▶ Instructions to follow
Restate the full listing word for word and leave the pictures out.

---*---

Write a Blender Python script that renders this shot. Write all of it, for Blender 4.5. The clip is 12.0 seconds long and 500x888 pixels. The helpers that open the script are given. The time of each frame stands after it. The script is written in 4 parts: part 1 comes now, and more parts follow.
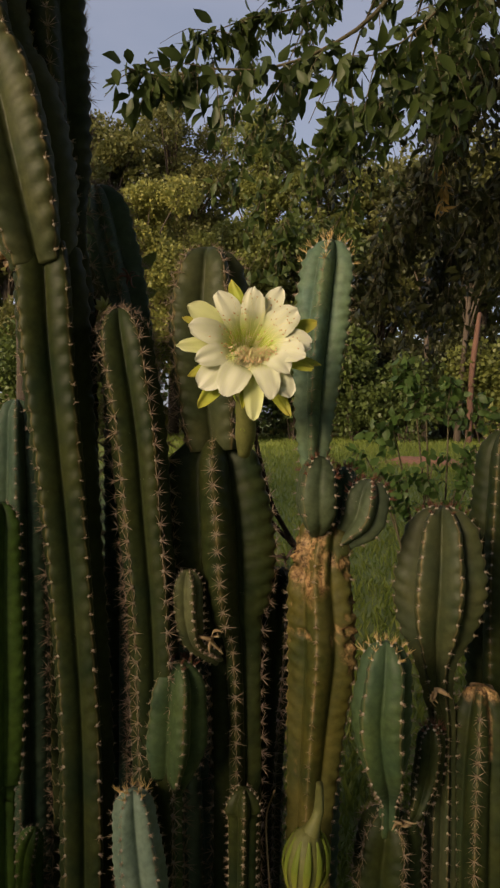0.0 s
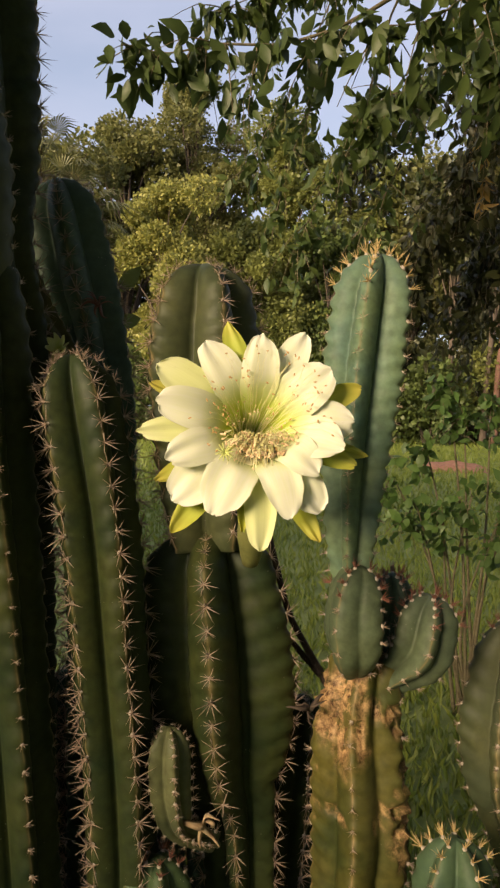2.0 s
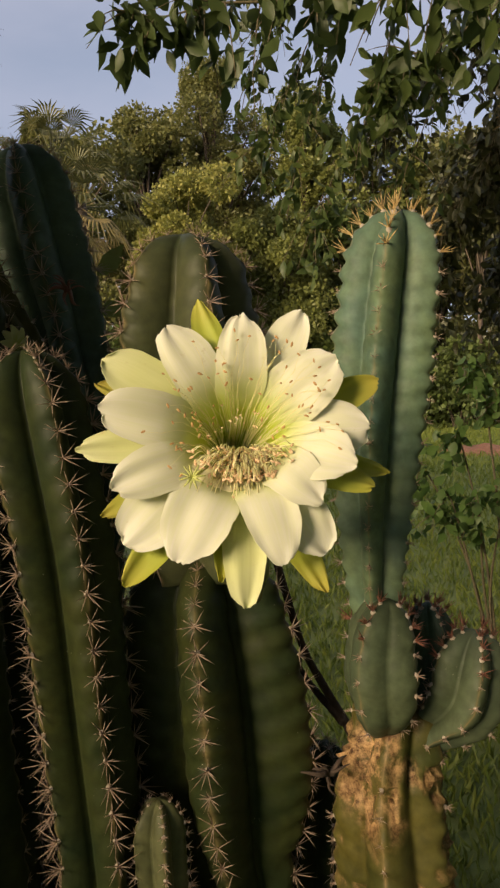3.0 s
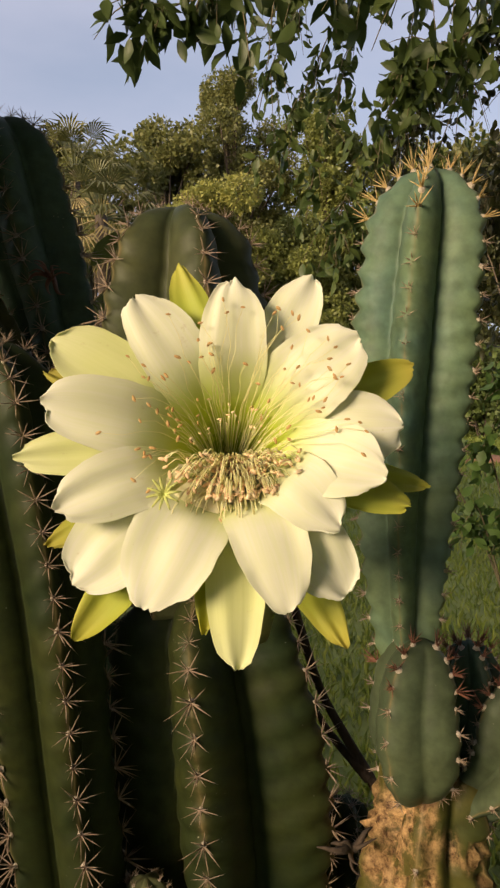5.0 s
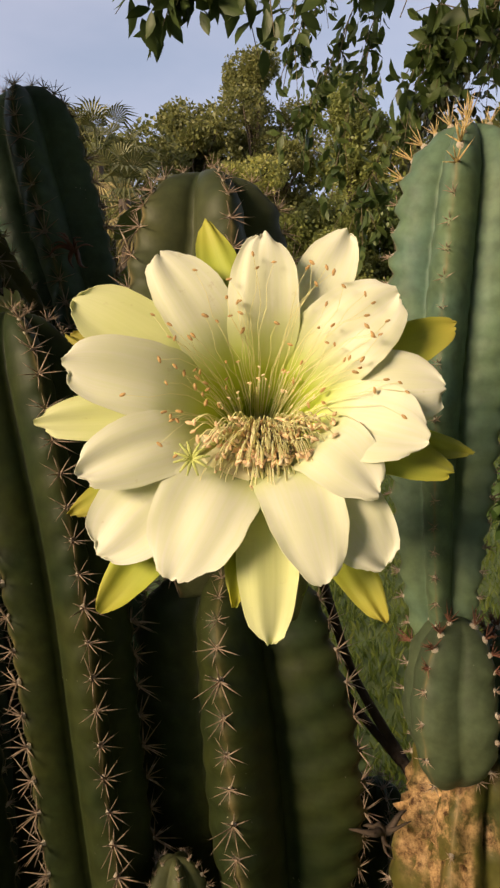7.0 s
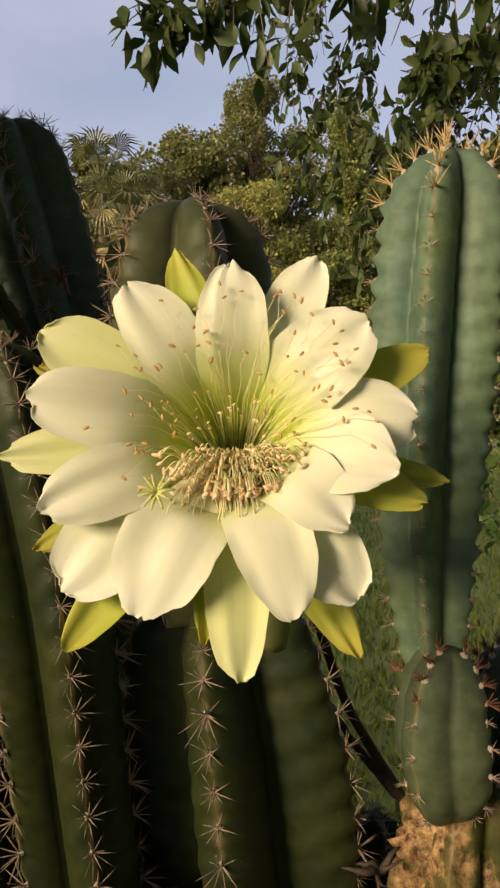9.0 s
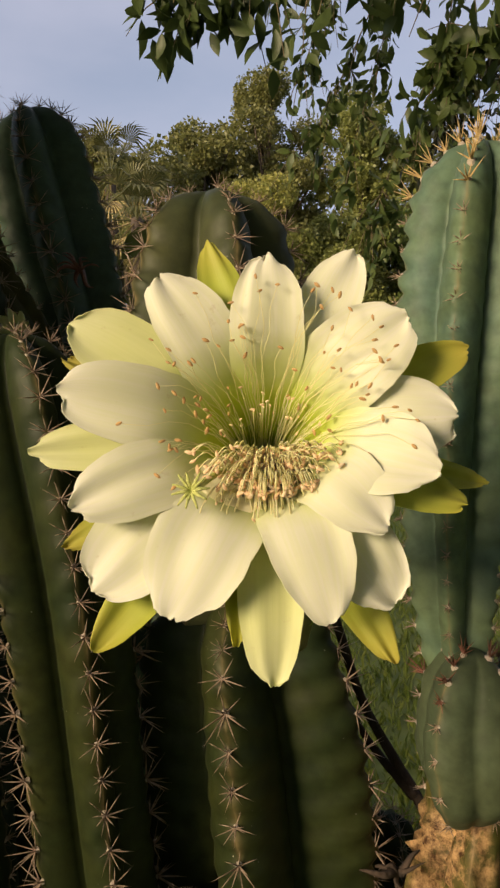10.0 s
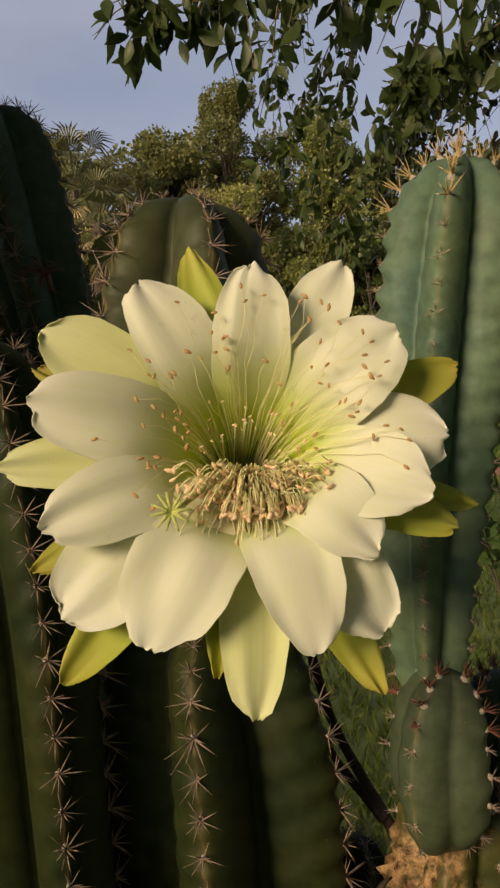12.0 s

---*---

▶ Solution to the exercise
Write a Blender Python script that renders this shot. Write all of it, for Blender 4.5. The clip is 12.0 seconds long and 500x888 pixels. The helpers that open the script are given. The time of each frame stands after it. The script is written in 4 parts: part 1 comes now, and more parts follow.
0.0 s
2.0 s
3.0 s
5.0 s
7.0 s
9.0 s
10.0 s
12.0 s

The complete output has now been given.